表題番号:2008B-147 日付:2009/03/18
研究課題微動測定に基づく市街地での地震被害率推定法に関する研究
研究者所属(当時) 資格 氏名
(代表者) 理工学術院 教授 前田 寿朗
研究成果概要
2007年能登半島地震では,震央から20km程度離れた石川県穴水町市街地において,全壊家屋分布に関して局所的な被害集中が認められた.穴水町は海に向かって開いた,後背部に山地を有する平地であり,河川の付け替えもたびたび行われ,直下の複雑な地盤構造が類推される.我々は被害集中の要因として地盤による極端な地震動の増幅を考え,地盤構造を明らかにするために2007年夏に市街地全域にわたる微動測定を行い,測定結果の分析より市街地のおおよその地盤構造と被害分布の関係を明らかにした.
2008年夏には,100m四方程度の被害集中の顕著な地域において高密度の微動測定を行い,その地域の基盤深さ14m程度に対して,その周囲は基盤深さ3m程度と浅く,一方に口を開いた湾状の構造をしていることを明らかにした.さらに,地盤構造を2次元でモデル化して有限要素解析を行い,直達波と表面波の増幅的干渉により地震動が増大することを示した.
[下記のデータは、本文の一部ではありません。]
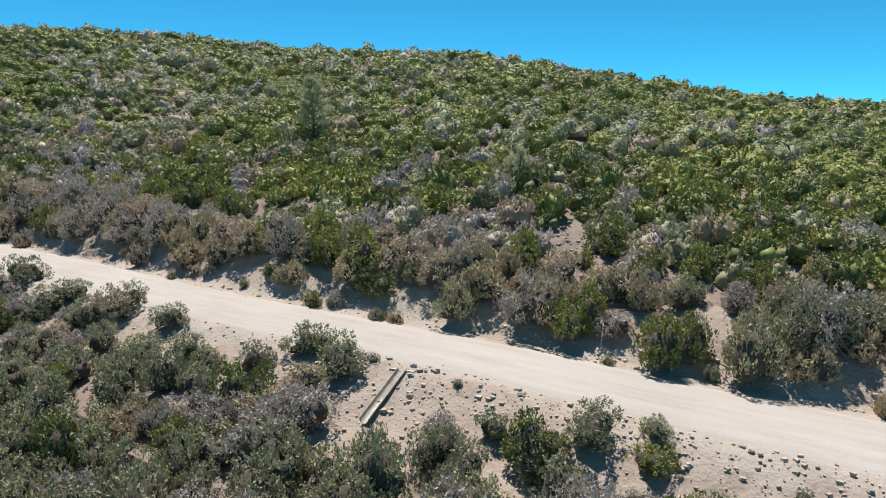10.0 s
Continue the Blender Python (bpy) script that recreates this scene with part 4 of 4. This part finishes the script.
    grille = piece("grille", bm_slab([(2.74, 0.90), (2.84, 0.92), (2.81, 1.24), (2.70, 1.26)], -0.64, 0.64, 0.015), BLACK, truck, "black front grille")
    for k in range(5):
        piece("slat", bm_box((2.815, -0.60, 0.955 + 0.058 * k), (2.848 - 0.006 * k, 0.60, 0.98 + 0.058 * k), 0.006), BLACK, grille)
    bm = bmesh.new()
    bmesh.ops.create_uvsphere(bm, u_segments=16, v_segments=8, radius=1, matrix=Matrix.Translation((2.855, 0, 1.09)) @ Matrix.Diagonal((0.02, 0.15, 0.06, 1)))
    piece("badge", bm, CHROME, grille, "plain bright oval badge", True)
    piece("light_bar", bm_box((2.88, -0.48, 0.885), (2.945, 0.48, 0.955), 0.012), LAMP_GLASS, truck, "long bright light bar")
    piece("chassis", bm_box((-2.80, -0.62, 0.50), (2.60, 0.62, 0.74), 0.03), BLACK, truck, "dark underbody")
    for ax in (F, R):
        piece("axle", bm_tube((ax, -0.8, 0.46), (ax, 0.8, 0.46), 0.07, 10), BLACK, truck)
    # rack over the bed with what it carries
    rack = new("bed_rack")
    rack.parent = truck
    for px in (-2.72, -1.36):
        for s in (-1, 1):
            piece("post", bm_tube((px, s * 0.90, BELT), (px, s * 0.86, 1.90), 0.028), BLACK, rack)
        piece("crossbar", bm_box((px - 0.04, -0.98, 1.93), (px + 0.04, 0.98, 1.97), 0.012), BLACK, rack, "black roof crossbar")
        piece("crossmember", bm_tube((px, -0.86, 1.90), (px, 0.86, 1.90), 0.028), BLACK, rack)
    for s in (-1, 1):
        for hz in (1.62, 1.90):
            piece("side_rail", bm_tube((-2.72, s * 0.875, hz), (-1.36, s * 0.875, hz), 0.022), SILVER if s < 0 and hz < 1.8 else BLACK, rack)
    # the lift kit raises everything but the wheels and axles
    for ob in truck.children:
        if not ob.name.startswith(("wheel", "axle")):
            ob.location.z += 0.10
    return truck


i = int(np.argmin(np.hypot(LINE[:, 0] + 132.7, LINE[:, 1] - 5.6)))
tx, ty, tz, _ = LINE[i]
head = math.degrees(math.atan2(ALONG[i, 1], ALONG[i, 0]))
truck = build_truck(tx - 0.42, ty - 0.15, tz + 0.035, head)
T = truck.matrix_world @ Matrix.Translation((0, 0, 0.10))


def cargo(name, bms, label, category):
    """A thing carried in the bed: (part, mesh, material, label) rows in the truck's own axes."""
    ob = new(name)
    ob.matrix_world = T
    tagged(ob, label, category)
    for n, bm, mat, lab in bms:
        piece(n, bm, mat, ob, lab)


can = bm_box((-2.62, 0.62, 0.93), (-2.30, 0.84, 1.50), 0.03)
cargo("fuel_can", [("body", can, CAN_RED, ""), ("handle", bm_box((-2.55, 0.70, 1.52), (-2.37, 0.76, 1.57), 0.012), CAN_RED, ""), ("cap", bm_tube((-2.32, 0.73, 1.50), (-2.28, 0.73, 1.57), 0.03), BLACK, "black cap")],
      "red plastic fuel can in the truck bed", "fuel can")
cargo("storage_case", [("body", bm_box((-2.20, 0.30, 0.93), (-1.45, 0.82, 1.50), 0.03), BLACK, ""), ("lid", bm_box((-2.21, 0.29, 1.505), (-1.44, 0.83, 1.57), 0.02), BLACK, "")],
      "black storage case in the truck bed", "case")
cargo("traction_board", [("board", bm_box((-2.70, -0.84, 1.60), (-1.42, -0.79, 1.86), 0.012), ORANGE, "orange ribbed board"), ("rib", bm_box((-2.6, -0.785, 1.70), (-1.5, -0.77, 1.74), 0.004), ORANGE, "")],
      "orange recovery board strapped to the bed rack", "board")

# ---- drain that takes water off the road ----
dz = float(surface(np.array([-56.8]), np.array([31.4]))[0][0])
ez = float(surface(np.array([-57.2]), np.array([28.2]))[0][0])
drain = new("road_drain")
drain.location, drain.scale = (-56.8, 31.4, dz), (0.72, 0.8, 0.85)
tagged(drain, "weathered metal drain channel running down from the road edge", "drain")
bm = bmesh.new()
arcs = [(math.cos(a) * 0.24, math.sin(a) * 0.24 + 0.12) for a in np.linspace(math.pi, 2 * math.pi, 9)]
outer = [(math.cos(a) * 0.26, math.sin(a) * 0.26 + 0.12) for a in np.linspace(2 * math.pi, math.pi, 9)]
ring = arcs + outer
a = [bm.verts.new((px, 0.2, pz + 0.14)) for px, pz in ring]
b = [bm.verts.new((px - 0.4, -3.2, pz + ez - dz + 0.2)) for px, pz in ring]
for k in range(len(ring)):
    bm.faces.new((a[k], a[(k + 1) % len(ring)], b[(k + 1) % len(ring)], b[k]))
bmesh.ops.recalc_face_normals(bm, faces=bm.faces)
RUST = plain("weathered_metal", (0.42, 0.37, 0.31), 0.7, 0.3, 0.3, 4)
piece("channel", bm, RUST, drain, "half-round metal channel")
piece("wing_wall", bm_box((-0.75, 0.15, -0.2), (-0.25, 0.3, 0.16), 0.02), RUST, drain, "rusty wing wall")
piece("wing_wall", bm_box((0.25, 0.15, -0.2), (0.7, 0.3, 0.14), 0.02), RUST, drain, "rusty wing wall")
能登半島地震における近辺の岩盤での記録を用いて,市街地の地震動記録を説明する1次元表層地盤モデルを作成し,その物性を上述の2次元モデルに適用するとともに,支持基盤で推定された地震動を入力することにより,被害集中地域では周辺に対して1Hz付近で10%程度の最大応答加速度の増大があったことを推定した.主に被害を受けた木造住宅は,既往の研究より1Hz程度の地震動によって大被害を受ける傾向があることが示されており,本研究の結果においても比較的厚い軟弱層が非線形化して常時の2Hzの卓越振動数が1Hzに低下するとともに,湾状の地盤構造により1Hz付近の地震動成分がさらに増幅されたため,顕著な被害が生じたものと結論付けられた.
本研究の主題は,高密度の微動測定により,地盤構造ならびに被害分布を事前に推定して地震災害軽減につなげることであり,今回の穴水町での検討結果は,事前検討の有用性を示唆するものである.